Differentiation of the anterior body wall and truncal epidermis and associated co-migration of cutaneous nerves and mesenchyme
Munger, G.T.; Munger, B.L.
Anatomical Record 231(2): 261-274
ISSN/ISBN: 0003-276X PMID: 1836119 DOI: 10.1002/ar.1092310214
The present study examines the relationship between the migration of mesenchyme and associated cutaneous nerves that are involved in the closure of the anterior body wall in embryonic mice and rats by light and electron microscopy. The sternum is formed by the migration of condensations of mesenchyme originating in the dorsolateral body wall known as sternal bands. In the course of analyzing this process in rodent embryos we have identified similar paired caudal extensions of the sternal bands that are responsible for the closure of the abdominal wall following resolution of the umbilical hernia, and we suggest these bands of mesoderm should be referred to as the abdominal bands. Both the sternal and abdominal bands are associated with the development of the segmental spinal nerves and their cutaneous terminal branches. The first cutaneous nerve to reach the skin surface in rats is the later cutaneous nerve (PCN and ACN) at E13.5 days.
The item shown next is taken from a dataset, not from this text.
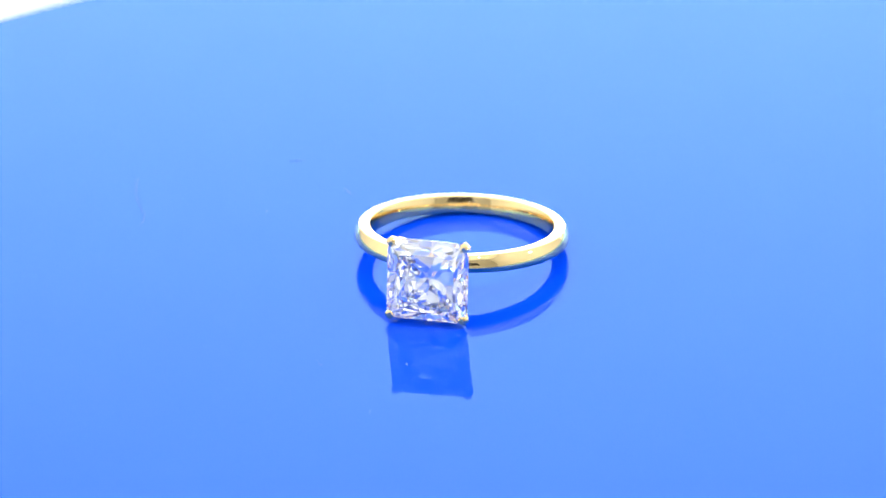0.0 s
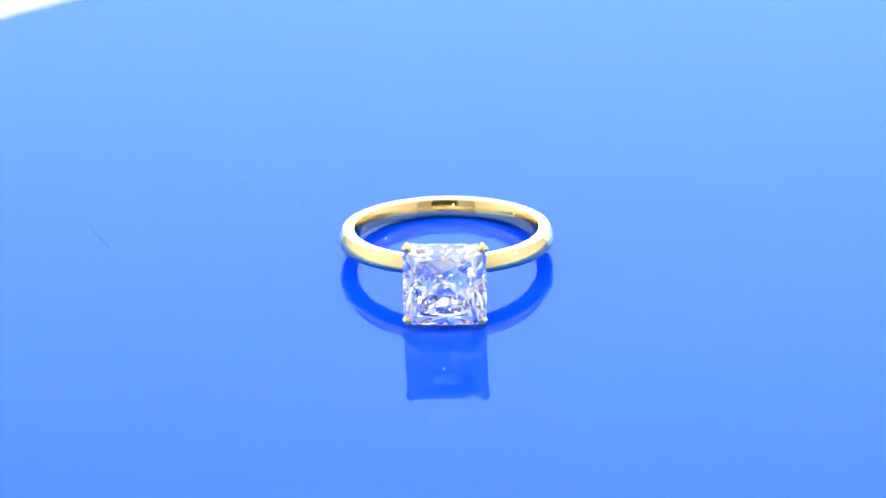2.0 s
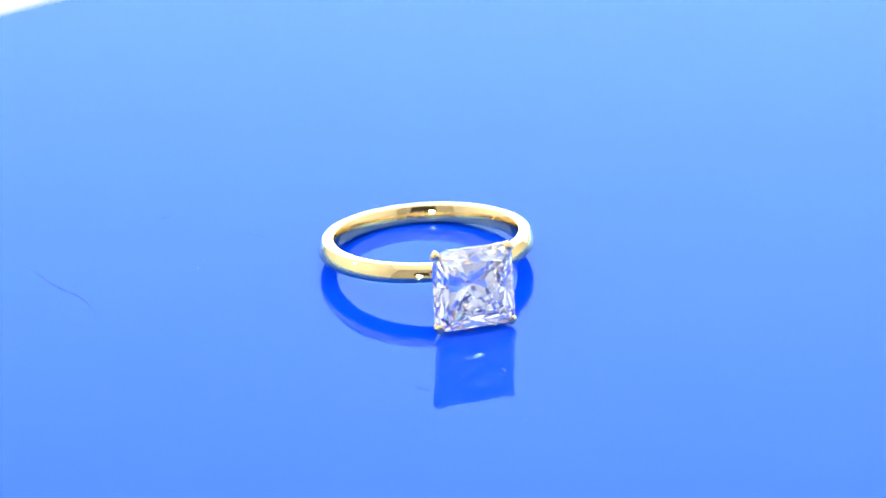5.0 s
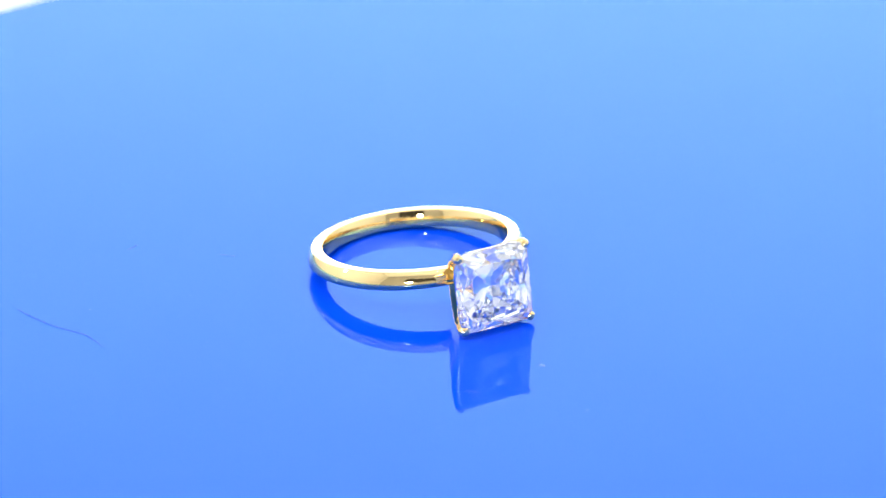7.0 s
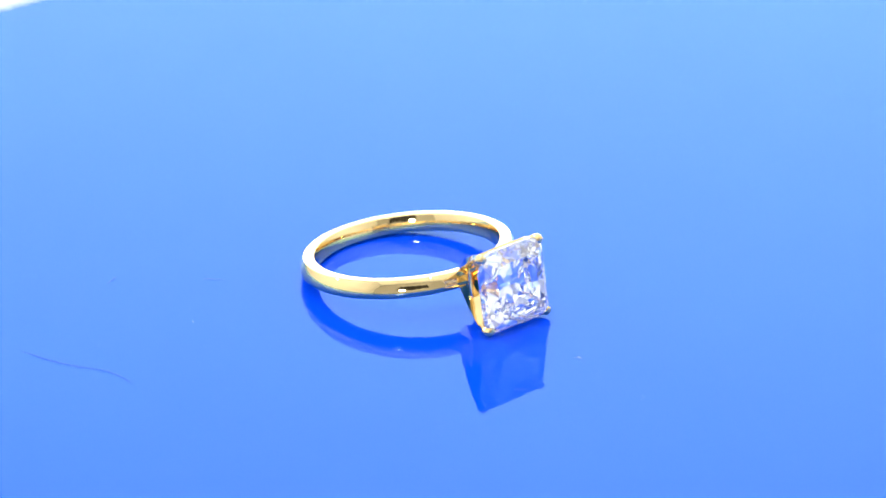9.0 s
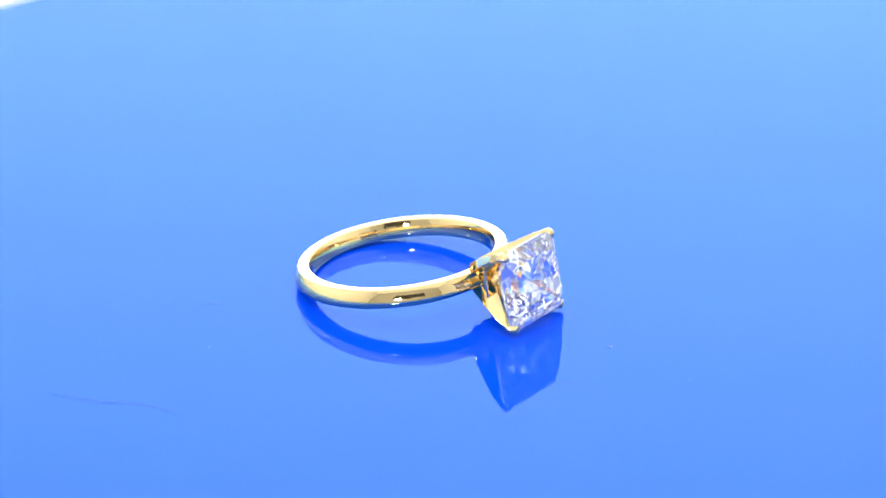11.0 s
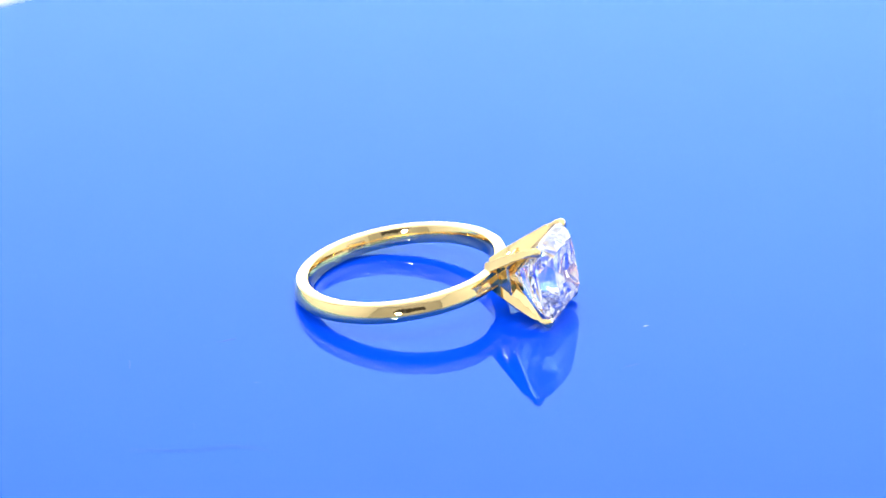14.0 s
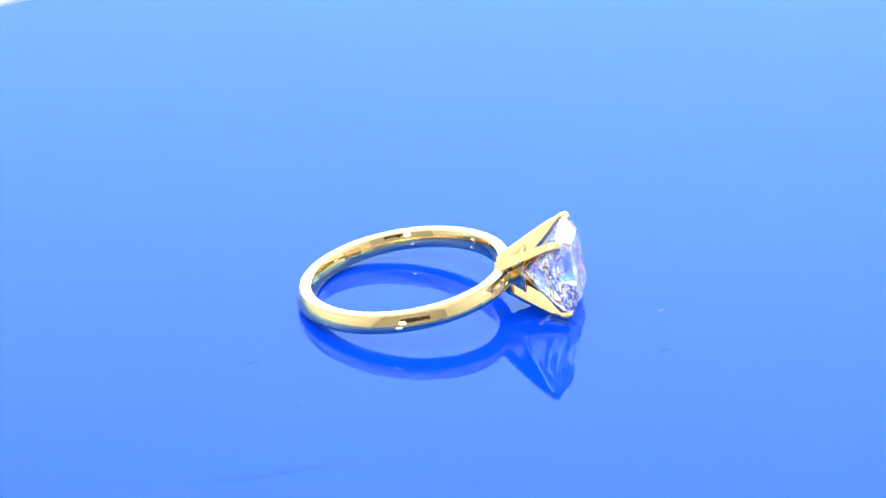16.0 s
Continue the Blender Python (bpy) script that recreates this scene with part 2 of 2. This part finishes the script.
def gem_mesh():
    """A square brilliant with cut corners, ground facet by facet out of a block. z is the stone's axis, the table up."""
    bm = bmesh.new()
    bmesh.ops.create_cube(bm, size=20)
    rng = random.Random(11)

    def grind(az, slope, away):
        # a facet whose outward normal leans by slope above the girdle plane, at that distance from the centre
        a, s = radians(az), radians(slope)
        n = Vector((math.cos(a) * math.cos(s), math.sin(a) * math.cos(s), math.sin(s)))
        cut = bmesh.ops.bisect_plane(bm, geom=bm.verts[:] + bm.edges[:] + bm.faces[:], dist=1e-5, plane_co=n * away, plane_no=n, clear_outer=True)
        rim = [e for e in cut["geom_cut"] if isinstance(e, bmesh.types.BMEdge) and e.is_boundary]
        if len(rim) > 2:
            bmesh.ops.edgenet_fill(bm, edges=rim)

    def through_point(az, slope, r, z):
        # the facet through the point at radius r, measured along az, and height z
        s = radians(slope)
        grind(az, slope, r * math.cos(s) + z * math.sin(s))

    def shave(az, slope, depth):
        # a facet ground that deep into what stands out most
        a, s = radians(az), radians(slope)
        n = Vector((math.cos(a) * math.cos(s), math.sin(a) * math.cos(s), math.sin(s)))
        grind(az, slope, max(n.dot(v.co) for v in bm.verts) - depth)

    g, c = GIRDLE, GIRDLE * math.sqrt(2) - 0.42
    for q in range(4):
        grind(90 * q, 0, g)
        grind(90 * q + 45, 0, c)
    grind(0, 90, 1.28)                                        # table
    for q in range(4):
        az = 90 * q
        # crown: two steps along each side, split facets toward the corners
        through_point(az, 36, g, 0.10)
        through_point(az, 47, g - 0.38, 0.60)
        through_point(az + 45, 44, c, 0.10)
        for d in (-1, 1):
            through_point(az + 12 * d, 54, g - 0.40, 0.93)
            through_point(az + 27 * d, 53, g + 0.06, 1.00)
        # pavilion: a steep skirt, and two shallow facets a side that meet in the point
        through_point(az, -36, g, -0.12)
        through_point(az + 45, -38, c, -0.12)
        for d in (-1, 1):
            through_point(az + 11 * d, -50.4, 2.07, -2.12)
    for turn, slope, depth in ((20, -49.0, 0.10), (28, -46.5, 0.15), (35, -44.0, 0.13), (5, -47.0, 0.13), (15, -44.5, 0.12), (40, -48.0, 0.06),
                               (25, -42.0, 0.07), (45, -51.0, 0.07), (45, -45.0, 0.09),
                               (24, -48.0, 0.05), (33, -50.0, 0.05), (10, -45.5, 0.06), (38, -41.5, 0.06), (31, -44.5, 0.05)):
        for q in range(4):
            for d in (-1, 1) if turn < 45 else (1,):
                shave(90 * q + (turn + rng.uniform(-0.7, 0.7)) * d, slope + rng.uniform(-0.3, 0.3), depth)
    for v in bm.verts:
        v.co = Vector((v.co.z, v.co.x, v.co.y)) * MM
    bmesh.ops.translate(bm, vec=(15.05 * MM, 0, 0), verts=bm.verts)
    bmesh.ops.transform(bm, matrix=HEAD, verts=bm.verts)
    return bm


def build_ring():
    thing = tagged(new("diamond_ring"), "yellow gold solitaire ring with square clear diamond on blue disc", "ring")
    band = part("band", band_mesh(), GOLD, thing, "slim polished yellow gold band", True)
    band.data.set_sharp_from_angle(angle=radians(20))
    cup = part("setting_base", setting_base_mesh(), GOLD, thing, "", True)
    cup.data.set_sharp_from_angle(angle=radians(20))
    part("gallery_rail", gallery_mesh(11.36, 1.98, 0.17), GOLD, thing, "", True)
    part("gallery_rail", gallery_mesh(10.10, 1.32, 0.16), GOLD, thing, "", True)
    for sy, sz in ((1, 1), (-1, 1), (-1, -1), (1, -1)):
        claw = part("claw", claw_mesh(sy, sz), GOLD, thing, "", True)
        claw.data.set_sharp_from_angle(angle=radians(20))
    part("gemstone", gem_mesh(), GEM, thing, "clear square brilliant-cut diamond with many small facets")
    return thing


ring = build_ring()


# ---- dust and lint on the platter ----
def strand(points, radius, mat, name, label, category, place):
    """A thin fibre through points (millimetres), lying on the platter round its own place."""
    pts = [Vector((x, y, z)) * MM for x, y, z in points]
    sections = []
    for i, p in enumerate(pts):
        along = (pts[min(i + 1, len(pts) - 1)] - pts[max(i - 1, 0)]).normalized()
        side = along.cross(Vector((0, 0, 1))).normalized()
        up = side.cross(along)
        r = radius * MM * (0.45 if i in (0, len(pts) - 1) else 1.0)
        sections.append([p + side * r * math.cos(k * math.pi / 3) + up * r * math.sin(k * math.pi / 3) + Vector((0, 0, radius * MM)) for k in range(6)])
    ob = tagged(new(name, mesh_of(name, loft(sections), mat, True)), label, category, group="dust on the platter" if category == "lint" else "")
    return ob, Matrix.Translation((place[0] * MM, place[1] * MM, 0.00002))


def speck(size, mat, label, place, seed):
    rng = random.Random(seed)
    bm = bmesh.new()
    bmesh.ops.create_icosphere(bm, subdivisions=2, radius=1.0)
    for v in bm.verts:
        k = 1 + 0.3 * noise.noise(v.co * 1.7 + Vector((seed, 0, 0)))
        v.co = Vector((v.co.x * size[0] * k, v.co.y * size[1] * k, (v.co.z * 0.9 + 0.85) * size[2] * k)) * MM
    ob = tagged(new("dust_speck", mesh_of("dust_speck", bm, mat, True)), label, "dust", group="dust on the platter")
    return ob, Matrix.Translation((place[0] * MM, place[1] * MM, 0.00001)) @ Matrix.Rotation(rng.uniform(0, 6.28), 4, "Z")


def build_dust():
    loose = []
    hair = [(-34.67, 26.74), (-34.74, 24.85), (-34.48, 21.90), (-33.90, 19.68), (-33.23, 17.55), (-33.34, 15.75), (-33.62, 14.42)]
    cx, cy = -34.0, 20.3
    loose.append(strand([(x - cx, y - cy, 0.03 if 0 < i < 6 else 0.0) for i, (x, y) in enumerate(hair)], 0.015, DARK_FIBRE, "hair", "fine dark curved hair lying on the blue disc", "hair", (cx, cy)))
    loose.append(strand([(0.72, 0.22, 0), (0.3, 0.10, 0.02), (0.0, 0.0, 0.03), (-0.4, -0.06, 0.02), (-0.78, -0.13, 0)], 0.018, DARK_FIBRE, "lint_fibre", "short dark fibre of lint on the blue disc", "lint", (-18.86, 29.82)))
    loose.append(strand([(-0.45, 0.80, 0), (-0.22, 0.42, 0.02), (0.0, 0.0, 0.02), (0.28, -0.42, 0.02), (0.58, -0.86, 0)], 0.014, DARK_FIBRE, "lint_fibre", "straight dark fibre of lint on the blue disc", "lint", (-13.39, 22.08)))
    loose.append(strand([(-0.27, 0.60, 0), (-0.12, 0.3, 0.02), (0.05, 0.0, 0.02), (0.22, -0.28, 0.01), (0.49, -0.62, 0)], 0.015, DARK_FIBRE, "lint_fibre", "faint dark fibre of lint on the blue disc", "lint", (-15.10, -15.20)))
    loose.append(strand([(-0.10, 0.26, 0), (-0.02, 0.0, 0.02), (0.06, -0.25, 0)], 0.020, PALE_DUST, "lint_fibre", "tiny pale fibre of lint on the blue disc", "lint", (-7.09, -15.79)))
    pale = "tiny pale speck of dust on the blue disc"
    dark = "tiny dark speck of dust on the blue disc"
    for k, (x, y, r, mat) in enumerate(((-29.82, 21.69, 0.085, PALE_DUST), (-21.18, 17.74, 0.075, PALE_DUST), (-20.13, 18.90, 0.032, PALE_DUST), (-19.33, 19.79, 0.032, PALE_DUST),
                                        (-10.18, -24.84, 0.08, PALE_DUST), (-32.48, -16.44, 0.05, DARK_FIBRE), (-26.09, 8.74, 0.06, DARK_FIBRE), (-32.03, 9.25, 0.05, DARK_FIBRE))):
        loose.append(speck((r * 0.38, r * 0.3, r * 0.22), mat, pale if mat is PALE_DUST else dark, (x, y), k + 3))
    return loose


loose = build_dust()


# ---- what moves ----
def motions():
    walk(platter, [(t, Matrix.Translation((0, 0, -TABLE_Z)) @ spin(t) @ Matrix.Translation(OFF_AXIS)) for t in TIMES])
    walk(ring, [(t, spin(t) @ RING_BASE) for t in TIMES])
    for ob, place in loose:
        walk(ob, [(t, spin(t) @ place) for t in TIMES])


motions()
The ACN co-migrates with the sternal and abdominal bands, and terminal branches of axons from the ACN approach the epidermis during this migration. Differentiation of the epidermis could be recognized as a change in shape of epidermal cells from squamous to cuboidal, and this initial differentiation coincides with the onset of cutaneous innervation, beginning at the site of the LCN and following the extent of innervation of the PCN as well as the migration of the mesodermal bands and associated ACN. The paired ACN's meet in the ventral midline at E16.5 in rats as the sternal bands fuse, and terminal axons from both nerves densely innervate the midline skin.